Excerpted data

⟨

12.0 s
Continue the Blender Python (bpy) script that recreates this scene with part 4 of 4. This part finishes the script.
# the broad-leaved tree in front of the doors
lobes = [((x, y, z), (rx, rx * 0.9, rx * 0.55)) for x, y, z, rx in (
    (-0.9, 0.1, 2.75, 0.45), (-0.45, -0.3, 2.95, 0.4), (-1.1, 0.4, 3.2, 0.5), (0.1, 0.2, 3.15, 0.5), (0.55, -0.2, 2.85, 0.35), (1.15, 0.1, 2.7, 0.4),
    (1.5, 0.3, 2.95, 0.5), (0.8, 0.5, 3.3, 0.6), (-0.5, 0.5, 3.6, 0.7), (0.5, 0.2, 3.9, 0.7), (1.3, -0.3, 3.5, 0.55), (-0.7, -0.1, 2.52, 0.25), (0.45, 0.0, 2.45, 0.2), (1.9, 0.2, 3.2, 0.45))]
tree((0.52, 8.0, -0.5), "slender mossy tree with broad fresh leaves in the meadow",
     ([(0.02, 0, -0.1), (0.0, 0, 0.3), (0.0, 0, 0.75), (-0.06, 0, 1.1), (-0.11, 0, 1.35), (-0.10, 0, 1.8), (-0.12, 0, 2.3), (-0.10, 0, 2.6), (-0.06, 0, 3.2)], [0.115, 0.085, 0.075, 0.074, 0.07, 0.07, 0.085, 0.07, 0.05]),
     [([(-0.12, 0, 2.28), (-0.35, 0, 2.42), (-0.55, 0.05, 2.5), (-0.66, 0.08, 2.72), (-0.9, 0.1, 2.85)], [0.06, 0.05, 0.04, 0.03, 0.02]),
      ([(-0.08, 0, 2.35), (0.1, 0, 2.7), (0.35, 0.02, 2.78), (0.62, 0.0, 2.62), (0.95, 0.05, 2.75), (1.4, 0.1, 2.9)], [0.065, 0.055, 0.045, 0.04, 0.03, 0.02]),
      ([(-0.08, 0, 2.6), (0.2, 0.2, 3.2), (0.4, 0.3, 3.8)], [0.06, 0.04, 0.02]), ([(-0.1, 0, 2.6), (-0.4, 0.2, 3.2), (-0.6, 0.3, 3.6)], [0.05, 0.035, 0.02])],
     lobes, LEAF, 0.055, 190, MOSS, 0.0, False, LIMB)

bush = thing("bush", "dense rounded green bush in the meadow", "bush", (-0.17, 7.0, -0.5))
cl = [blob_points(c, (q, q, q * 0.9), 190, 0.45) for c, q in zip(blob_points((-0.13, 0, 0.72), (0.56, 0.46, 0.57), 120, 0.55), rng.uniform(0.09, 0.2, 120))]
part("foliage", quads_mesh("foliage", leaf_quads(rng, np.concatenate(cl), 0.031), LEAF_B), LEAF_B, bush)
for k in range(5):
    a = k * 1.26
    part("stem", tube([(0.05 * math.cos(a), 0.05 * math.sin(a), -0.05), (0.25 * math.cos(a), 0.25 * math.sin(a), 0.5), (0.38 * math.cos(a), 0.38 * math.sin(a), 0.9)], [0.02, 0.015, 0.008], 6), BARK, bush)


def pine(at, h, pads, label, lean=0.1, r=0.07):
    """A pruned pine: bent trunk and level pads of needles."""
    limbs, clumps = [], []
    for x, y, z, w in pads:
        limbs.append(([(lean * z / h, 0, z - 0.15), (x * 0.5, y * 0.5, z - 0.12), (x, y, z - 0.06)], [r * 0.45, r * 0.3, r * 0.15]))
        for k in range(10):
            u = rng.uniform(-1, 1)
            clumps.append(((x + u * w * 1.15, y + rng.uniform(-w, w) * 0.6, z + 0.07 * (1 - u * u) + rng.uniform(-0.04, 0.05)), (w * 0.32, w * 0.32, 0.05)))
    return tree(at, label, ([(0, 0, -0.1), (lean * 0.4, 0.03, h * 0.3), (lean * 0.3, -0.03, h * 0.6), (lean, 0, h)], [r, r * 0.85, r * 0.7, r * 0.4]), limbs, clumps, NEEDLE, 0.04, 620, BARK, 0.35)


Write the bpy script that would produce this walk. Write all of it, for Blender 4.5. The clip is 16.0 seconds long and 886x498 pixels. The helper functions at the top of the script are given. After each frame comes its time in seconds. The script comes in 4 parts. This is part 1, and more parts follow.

⟩

Work to do
Each line of the listing above should be output exactly.

Task response
12.0 s
Continue the Blender Python (bpy) script that recreates this scene with part 4 of 4. This part finishes the script.
# the broad-leaved tree in front of the doors
lobes = [((x, y, z), (rx, rx * 0.9, rx * 0.55)) for x, y, z, rx in (
    (-0.9, 0.1, 2.75, 0.45), (-0.45, -0.3, 2.95, 0.4), (-1.1, 0.4, 3.2, 0.5), (0.1, 0.2, 3.15, 0.5), (0.55, -0.2, 2.85, 0.35), (1.15, 0.1, 2.7, 0.4),
    (1.5, 0.3, 2.95, 0.5), (0.8, 0.5, 3.3, 0.6), (-0.5, 0.5, 3.6, 0.7), (0.5, 0.2, 3.9, 0.7), (1.3, -0.3, 3.5, 0.55), (-0.7, -0.1, 2.52, 0.25), (0.45, 0.0, 2.45, 0.2), (1.9, 0.2, 3.2, 0.45))]
tree((0.52, 8.0, -0.5), "slender mossy tree with broad fresh leaves in the meadow",
     ([(0.02, 0, -0.1), (0.0, 0, 0.3), (0.0, 0, 0.75), (-0.06, 0, 1.1), (-0.11, 0, 1.35), (-0.10, 0, 1.8), (-0.12, 0, 2.3), (-0.10, 0, 2.6), (-0.06, 0, 3.2)], [0.115, 0.085, 0.075, 0.074, 0.07, 0.07, 0.085, 0.07, 0.05]),
     [([(-0.12, 0, 2.28), (-0.35, 0, 2.42), (-0.55, 0.05, 2.5), (-0.66, 0.08, 2.72), (-0.9, 0.1, 2.85)], [0.06, 0.05, 0.04, 0.03, 0.02]),
      ([(-0.08, 0, 2.35), (0.1, 0, 2.7), (0.35, 0.02, 2.78), (0.62, 0.0, 2.62), (0.95, 0.05, 2.75), (1.4, 0.1, 2.9)], [0.065, 0.055, 0.045, 0.04, 0.03, 0.02]),
      ([(-0.08, 0, 2.6), (0.2, 0.2, 3.2), (0.4, 0.3, 3.8)], [0.06, 0.04, 0.02]), ([(-0.1, 0, 2.6), (-0.4, 0.2, 3.2), (-0.6, 0.3, 3.6)], [0.05, 0.035, 0.02])],
     lobes, LEAF, 0.055, 190, MOSS, 0.0, False, LIMB)

bush = thing("bush", "dense rounded green bush in the meadow", "bush", (-0.17, 7.0, -0.5))
cl = [blob_points(c, (q, q, q * 0.9), 190, 0.45) for c, q in zip(blob_points((-0.13, 0, 0.72), (0.56, 0.46, 0.57), 120, 0.55), rng.uniform(0.09, 0.2, 120))]
part("foliage", quads_mesh("foliage", leaf_quads(rng, np.concatenate(cl), 0.031), LEAF_B), LEAF_B, bush)
for k in range(5):
    a = k * 1.26
    part("stem", tube([(0.05 * math.cos(a), 0.05 * math.sin(a), -0.05), (0.25 * math.cos(a), 0.25 * math.sin(a), 0.5), (0.38 * math.cos(a), 0.38 * math.sin(a), 0.9)], [0.02, 0.015, 0.008], 6), BARK, bush)


def pine(at, h, pads, label, lean=0.1, r=0.07):
    """A pruned pine: bent trunk and level pads of needles."""
    limbs, clumps = [], []
    for x, y, z, w in pads:
        limbs.append(([(lean * z / h, 0, z - 0.15), (x * 0.5, y * 0.5, z - 0.12), (x, y, z - 0.06)], [r * 0.45, r * 0.3, r * 0.15]))
        for k in range(10):
            u = rng.uniform(-1, 1)
            clumps.append(((x + u * w * 1.15, y + rng.uniform(-w, w) * 0.6, z + 0.07 * (1 - u * u) + rng.uniform(-0.04, 0.05)), (w * 0.32, w * 0.32, 0.05)))
    return tree(at, label, ([(0, 0, -0.1), (lean * 0.4, 0.03, h * 0.3), (lean * 0.3, -0.03, h * 0.6), (lean, 0, h)], [r, r * 0.85, r * 0.7, r * 0.4]), limbs, clumps, NEEDLE, 0.04, 620, BARK, 0.35)


Write the bpy script that would produce this walk. Write all of it, for Blender 4.5. The clip is 16.0 seconds long and 886x498 pixels. The helper functions at the top of the script are given. After each frame comes its time in seconds. The script comes in 4 parts. This is part 1, and more parts follow.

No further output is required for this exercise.